The Washington Capitals, who have torn down so many barriers this season, could not add a first-ever success in the Montreal Forum to the list of milestones tonight.

With former Washington captain Ryan Walter scoring two goals, including the game-winner, the Montreal Canadiens whipped Washington, 4-1, and sent the Capitals away without a victory for the 23rd time.

Walter broke a 1-1 tie with a power-play deflection of a Larry Robinson slap shot at 8:34 of the second period, then wrapped up the scoring into an empty net with 57 seconds remaining.

It gave Walter 25 goals and his 62 points lead the Canadiens in scoring. Walter also threw some solid checks, once drawing a verbal warning from Washington's Randy Holt for ramming Bobby Gould into the boards.

Afterward, Walter explained his seeming passivity during the first half of the season, when his all-star selection was criticized because he had not displayed the physical hockey of his days in Washington.

"I haven't told anybody, but I've played most of this season with problems caused by the dislocated shoulder I suffered with Team Canada last spring," Walter said. "It's just coming back and it hasn't exactly been great up to now.

"It's a lot different here from Washington, because they expect you to win every game. We're fifth overall in the league and a lot of places you figure that's not bad. But here they say that's terrible. I think that can be positive. When they expect so much, you give a little more."

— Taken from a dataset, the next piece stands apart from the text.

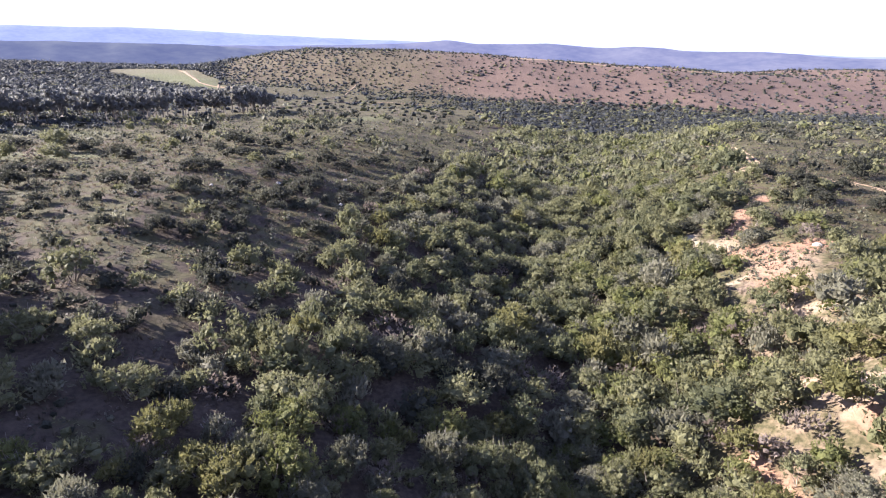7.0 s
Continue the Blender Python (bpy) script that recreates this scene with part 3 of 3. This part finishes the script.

The Capitals, winding up a six-game road trip, showed obvious weariness and were outplayed most of the night. When they did get good chances, they repeatedly were foiled by goalie Rick Wamsley, who stopped 26 shots.

Washington's only goal was produced by Scott Stevens on a vicious drive over Wamsley's left shoulder from the left-wing circle at 16:31 of the first period. It matched an earlier score by another rookie defenseman wearing No. 3, Montreal's Ric Nattress, who connected on a long drive from the right-wing boards while goalie Pat Riggin was hopelessly screened. It was Nattress' first NHL goal.

After Walter's tie breaker, Keith Acton extended the Canadiens' advantage to 3-1 early in the third period, as he cut past Stevens and converted Guy Lafleur's pass from behind the net.

Incredibly, for the fifth time in the six games on this road trip, a goal was disallowed that later was conclusively proven to have been legally scored.

The victim was Montreal's Craig Ludwig, a rookie out of the University of North Dakota. Ludwig deflected a Pierre Mondou shot late in the first period and Riggin juggled the puck, then reached back and grabbed it. The goal judge turned on the red light, but referee Denis Morel ruled no goal, to the disgust of many of the 16,988 fans.

A photograph later showed the puck in the air behind the goal line.

"The only thing I saw when it happened was the glove come out of the back of the net," Ludwig said. "At first, I didn't know the puck was even in the glove. I didn't complain much, because it was a judgment call and I guess the ref was screened by some players."

Washington had seemingly legal goals disallowed in New York, Vancouver and Edmonton; in Los Angeles the Kings were deprived of a score.

The Capitals, who ended the trip with a 2-3-1 record, got some consolation from the fact that the New York Islanders were beaten at home by Detroit, so Washington remained only a point back in the fight for second place in the Patrick Division.

"I'm glad they're doing well, but not against us," Walter said.